All of the data that follows should be retyped exactly, please, except the pictures.

▶ COLLECTED MATERIAL:
———
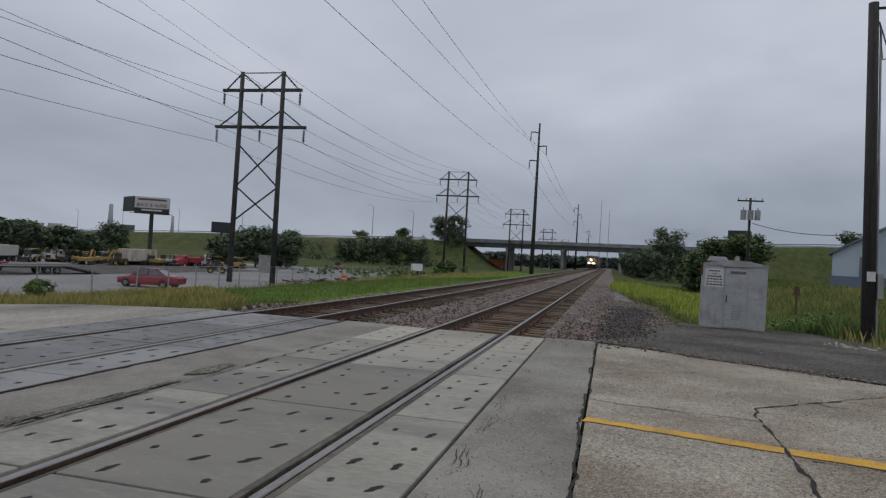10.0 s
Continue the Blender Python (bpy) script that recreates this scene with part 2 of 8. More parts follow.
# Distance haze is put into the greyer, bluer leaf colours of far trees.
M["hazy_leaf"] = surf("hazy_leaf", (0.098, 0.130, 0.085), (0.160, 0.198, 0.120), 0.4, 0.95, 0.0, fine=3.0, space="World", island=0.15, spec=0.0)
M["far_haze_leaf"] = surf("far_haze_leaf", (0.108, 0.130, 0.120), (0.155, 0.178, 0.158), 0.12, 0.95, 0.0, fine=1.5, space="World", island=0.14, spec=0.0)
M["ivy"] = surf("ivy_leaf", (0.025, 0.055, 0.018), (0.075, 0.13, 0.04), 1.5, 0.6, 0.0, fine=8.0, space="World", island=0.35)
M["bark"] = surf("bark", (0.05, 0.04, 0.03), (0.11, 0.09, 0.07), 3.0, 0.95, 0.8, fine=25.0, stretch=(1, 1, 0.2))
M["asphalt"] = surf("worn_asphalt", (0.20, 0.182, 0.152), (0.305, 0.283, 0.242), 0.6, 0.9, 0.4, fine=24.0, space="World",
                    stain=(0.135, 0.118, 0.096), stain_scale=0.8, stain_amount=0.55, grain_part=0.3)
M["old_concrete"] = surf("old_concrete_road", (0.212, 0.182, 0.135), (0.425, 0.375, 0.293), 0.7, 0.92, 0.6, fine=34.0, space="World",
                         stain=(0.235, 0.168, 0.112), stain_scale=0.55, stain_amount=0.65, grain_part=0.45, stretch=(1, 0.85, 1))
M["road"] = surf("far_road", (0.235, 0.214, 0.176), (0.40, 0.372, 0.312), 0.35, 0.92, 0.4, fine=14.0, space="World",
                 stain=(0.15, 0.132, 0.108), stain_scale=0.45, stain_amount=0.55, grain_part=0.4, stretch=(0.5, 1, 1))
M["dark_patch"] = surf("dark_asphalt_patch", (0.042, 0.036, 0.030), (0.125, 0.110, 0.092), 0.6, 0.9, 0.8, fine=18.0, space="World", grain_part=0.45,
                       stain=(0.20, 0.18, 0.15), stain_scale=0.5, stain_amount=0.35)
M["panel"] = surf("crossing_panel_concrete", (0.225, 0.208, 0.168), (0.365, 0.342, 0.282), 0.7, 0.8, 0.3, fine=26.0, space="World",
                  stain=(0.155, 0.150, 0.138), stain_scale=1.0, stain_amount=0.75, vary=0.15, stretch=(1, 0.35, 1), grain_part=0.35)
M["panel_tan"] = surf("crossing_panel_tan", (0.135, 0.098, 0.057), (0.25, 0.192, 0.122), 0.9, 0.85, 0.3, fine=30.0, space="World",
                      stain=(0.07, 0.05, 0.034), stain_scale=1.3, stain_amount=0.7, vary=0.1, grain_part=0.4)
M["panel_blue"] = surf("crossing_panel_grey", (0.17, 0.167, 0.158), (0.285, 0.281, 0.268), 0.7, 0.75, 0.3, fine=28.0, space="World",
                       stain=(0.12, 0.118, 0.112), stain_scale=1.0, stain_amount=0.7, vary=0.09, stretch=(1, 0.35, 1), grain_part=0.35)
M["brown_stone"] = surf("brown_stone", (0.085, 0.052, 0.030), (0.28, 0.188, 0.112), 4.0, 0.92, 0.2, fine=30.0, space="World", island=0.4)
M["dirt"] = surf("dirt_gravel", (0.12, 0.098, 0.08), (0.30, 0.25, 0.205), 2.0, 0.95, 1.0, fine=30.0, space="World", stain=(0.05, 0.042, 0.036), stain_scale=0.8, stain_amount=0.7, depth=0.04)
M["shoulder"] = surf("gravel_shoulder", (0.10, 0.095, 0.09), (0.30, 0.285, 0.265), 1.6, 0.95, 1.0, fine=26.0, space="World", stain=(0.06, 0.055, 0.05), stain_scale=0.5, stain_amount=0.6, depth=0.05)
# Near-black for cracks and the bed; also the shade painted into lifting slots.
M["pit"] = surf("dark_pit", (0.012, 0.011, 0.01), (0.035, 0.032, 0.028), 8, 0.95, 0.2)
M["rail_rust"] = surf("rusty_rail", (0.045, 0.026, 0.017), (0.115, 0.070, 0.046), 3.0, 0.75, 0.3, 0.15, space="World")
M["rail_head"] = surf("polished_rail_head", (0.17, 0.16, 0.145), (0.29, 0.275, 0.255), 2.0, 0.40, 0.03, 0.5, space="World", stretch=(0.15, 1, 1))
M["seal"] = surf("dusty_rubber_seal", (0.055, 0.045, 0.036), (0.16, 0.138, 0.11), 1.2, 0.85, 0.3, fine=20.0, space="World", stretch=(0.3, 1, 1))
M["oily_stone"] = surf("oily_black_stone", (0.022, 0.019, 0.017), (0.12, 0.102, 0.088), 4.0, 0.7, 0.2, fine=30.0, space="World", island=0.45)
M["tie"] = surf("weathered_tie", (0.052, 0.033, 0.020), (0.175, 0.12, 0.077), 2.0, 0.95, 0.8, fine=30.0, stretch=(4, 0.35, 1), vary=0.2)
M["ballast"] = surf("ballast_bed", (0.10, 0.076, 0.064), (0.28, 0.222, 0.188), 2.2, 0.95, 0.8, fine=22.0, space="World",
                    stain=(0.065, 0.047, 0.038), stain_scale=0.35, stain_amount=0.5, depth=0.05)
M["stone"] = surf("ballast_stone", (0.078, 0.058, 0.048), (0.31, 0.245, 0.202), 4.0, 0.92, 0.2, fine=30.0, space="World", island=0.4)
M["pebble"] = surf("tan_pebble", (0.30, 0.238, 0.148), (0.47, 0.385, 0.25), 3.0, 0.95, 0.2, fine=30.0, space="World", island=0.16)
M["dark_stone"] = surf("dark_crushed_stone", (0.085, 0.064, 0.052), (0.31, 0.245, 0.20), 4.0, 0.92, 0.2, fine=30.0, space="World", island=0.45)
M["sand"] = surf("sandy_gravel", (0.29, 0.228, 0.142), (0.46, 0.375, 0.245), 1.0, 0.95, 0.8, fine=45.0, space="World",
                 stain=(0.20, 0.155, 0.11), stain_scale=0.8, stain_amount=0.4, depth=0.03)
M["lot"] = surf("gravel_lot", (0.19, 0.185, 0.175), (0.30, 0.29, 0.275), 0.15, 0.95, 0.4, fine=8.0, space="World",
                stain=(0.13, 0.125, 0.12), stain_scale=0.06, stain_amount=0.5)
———
▶ RESPONSE:
10.0 s
Continue the Blender Python (bpy) script that recreates this scene with part 2 of 8. More parts follow.
# Distance haze is put into the greyer, bluer leaf colours of far trees.
M["hazy_leaf"] = surf("hazy_leaf", (0.098, 0.130, 0.085), (0.160, 0.198, 0.120), 0.4, 0.95, 0.0, fine=3.0, space="World", island=0.15, spec=0.0)
M["far_haze_leaf"] = surf("far_haze_leaf", (0.108, 0.130, 0.120), (0.155, 0.178, 0.158), 0.12, 0.95, 0.0, fine=1.5, space="World", island=0.14, spec=0.0)
M["ivy"] = surf("ivy_leaf", (0.025, 0.055, 0.018), (0.075, 0.13, 0.04), 1.5, 0.6, 0.0, fine=8.0, space="World", island=0.35)
M["bark"] = surf("bark", (0.05, 0.04, 0.03), (0.11, 0.09, 0.07), 3.0, 0.95, 0.8, fine=25.0, stretch=(1, 1, 0.2))
M["asphalt"] = surf("worn_asphalt", (0.20, 0.182, 0.152), (0.305, 0.283, 0.242), 0.6, 0.9, 0.4, fine=24.0, space="World",
                    stain=(0.135, 0.118, 0.096), stain_scale=0.8, stain_amount=0.55, grain_part=0.3)
M["old_concrete"] = surf("old_concrete_road", (0.212, 0.182, 0.135), (0.425, 0.375, 0.293), 0.7, 0.92, 0.6, fine=34.0, space="World",
                         stain=(0.235, 0.168, 0.112), stain_scale=0.55, stain_amount=0.65, grain_part=0.45, stretch=(1, 0.85, 1))
M["road"] = surf("far_road", (0.235, 0.214, 0.176), (0.40, 0.372, 0.312), 0.35, 0.92, 0.4, fine=14.0, space="World",
                 stain=(0.15, 0.132, 0.108), stain_scale=0.45, stain_amount=0.55, grain_part=0.4, stretch=(0.5, 1, 1))
M["dark_patch"] = surf("dark_asphalt_patch", (0.042, 0.036, 0.030), (0.125, 0.110, 0.092), 0.6, 0.9, 0.8, fine=18.0, space="World", grain_part=0.45,
                       stain=(0.20, 0.18, 0.15), stain_scale=0.5, stain_amount=0.35)
M["panel"] = surf("crossing_panel_concrete", (0.225, 0.208, 0.168), (0.365, 0.342, 0.282), 0.7, 0.8, 0.3, fine=26.0, space="World",
                  stain=(0.155, 0.150, 0.138), stain_scale=1.0, stain_amount=0.75, vary=0.15, stretch=(1, 0.35, 1), grain_part=0.35)
M["panel_tan"] = surf("crossing_panel_tan", (0.135, 0.098, 0.057), (0.25, 0.192, 0.122), 0.9, 0.85, 0.3, fine=30.0, space="World",
                      stain=(0.07, 0.05, 0.034), stain_scale=1.3, stain_amount=0.7, vary=0.1, grain_part=0.4)
M["panel_blue"] = surf("crossing_panel_grey", (0.17, 0.167, 0.158), (0.285, 0.281, 0.268), 0.7, 0.75, 0.3, fine=28.0, space="World",
                       stain=(0.12, 0.118, 0.112), stain_scale=1.0, stain_amount=0.7, vary=0.09, stretch=(1, 0.35, 1), grain_part=0.35)
M["brown_stone"] = surf("brown_stone", (0.085, 0.052, 0.030), (0.28, 0.188, 0.112), 4.0, 0.92, 0.2, fine=30.0, space="World", island=0.4)
M["dirt"] = surf("dirt_gravel", (0.12, 0.098, 0.08), (0.30, 0.25, 0.205), 2.0, 0.95, 1.0, fine=30.0, space="World", stain=(0.05, 0.042, 0.036), stain_scale=0.8, stain_amount=0.7, depth=0.04)
M["shoulder"] = surf("gravel_shoulder", (0.10, 0.095, 0.09), (0.30, 0.285, 0.265), 1.6, 0.95, 1.0, fine=26.0, space="World", stain=(0.06, 0.055, 0.05), stain_scale=0.5, stain_amount=0.6, depth=0.05)
# Near-black for cracks and the bed; also the shade painted into lifting slots.
M["pit"] = surf("dark_pit", (0.012, 0.011, 0.01), (0.035, 0.032, 0.028), 8, 0.95, 0.2)
M["rail_rust"] = surf("rusty_rail", (0.045, 0.026, 0.017), (0.115, 0.070, 0.046), 3.0, 0.75, 0.3, 0.15, space="World")
M["rail_head"] = surf("polished_rail_head", (0.17, 0.16, 0.145), (0.29, 0.275, 0.255), 2.0, 0.40, 0.03, 0.5, space="World", stretch=(0.15, 1, 1))
M["seal"] = surf("dusty_rubber_seal", (0.055, 0.045, 0.036), (0.16, 0.138, 0.11), 1.2, 0.85, 0.3, fine=20.0, space="World", stretch=(0.3, 1, 1))
M["oily_stone"] = surf("oily_black_stone", (0.022, 0.019, 0.017), (0.12, 0.102, 0.088), 4.0, 0.7, 0.2, fine=30.0, space="World", island=0.45)
M["tie"] = surf("weathered_tie", (0.052, 0.033, 0.020), (0.175, 0.12, 0.077), 2.0, 0.95, 0.8, fine=30.0, stretch=(4, 0.35, 1), vary=0.2)
M["ballast"] = surf("ballast_bed", (0.10, 0.076, 0.064), (0.28, 0.222, 0.188), 2.2, 0.95, 0.8, fine=22.0, space="World",
                    stain=(0.065, 0.047, 0.038), stain_scale=0.35, stain_amount=0.5, depth=0.05)
M["stone"] = surf("ballast_stone", (0.078, 0.058, 0.048), (0.31, 0.245, 0.202), 4.0, 0.92, 0.2, fine=30.0, space="World", island=0.4)
M["pebble"] = surf("tan_pebble", (0.30, 0.238, 0.148), (0.47, 0.385, 0.25), 3.0, 0.95, 0.2, fine=30.0, space="World", island=0.16)
M["dark_stone"] = surf("dark_crushed_stone", (0.085, 0.064, 0.052), (0.31, 0.245, 0.20), 4.0, 0.92, 0.2, fine=30.0, space="World", island=0.45)
M["sand"] = surf("sandy_gravel", (0.29, 0.228, 0.142), (0.46, 0.375, 0.245), 1.0, 0.95, 0.8, fine=45.0, space="World",
                 stain=(0.20, 0.155, 0.11), stain_scale=0.8, stain_amount=0.4, depth=0.03)
M["lot"] = surf("gravel_lot", (0.19, 0.185, 0.175), (0.30, 0.29, 0.275), 0.15, 0.95, 0.4, fine=8.0, space="World",
                stain=(0.13, 0.125, 0.12), stain_scale=0.06, stain_amount=0.5)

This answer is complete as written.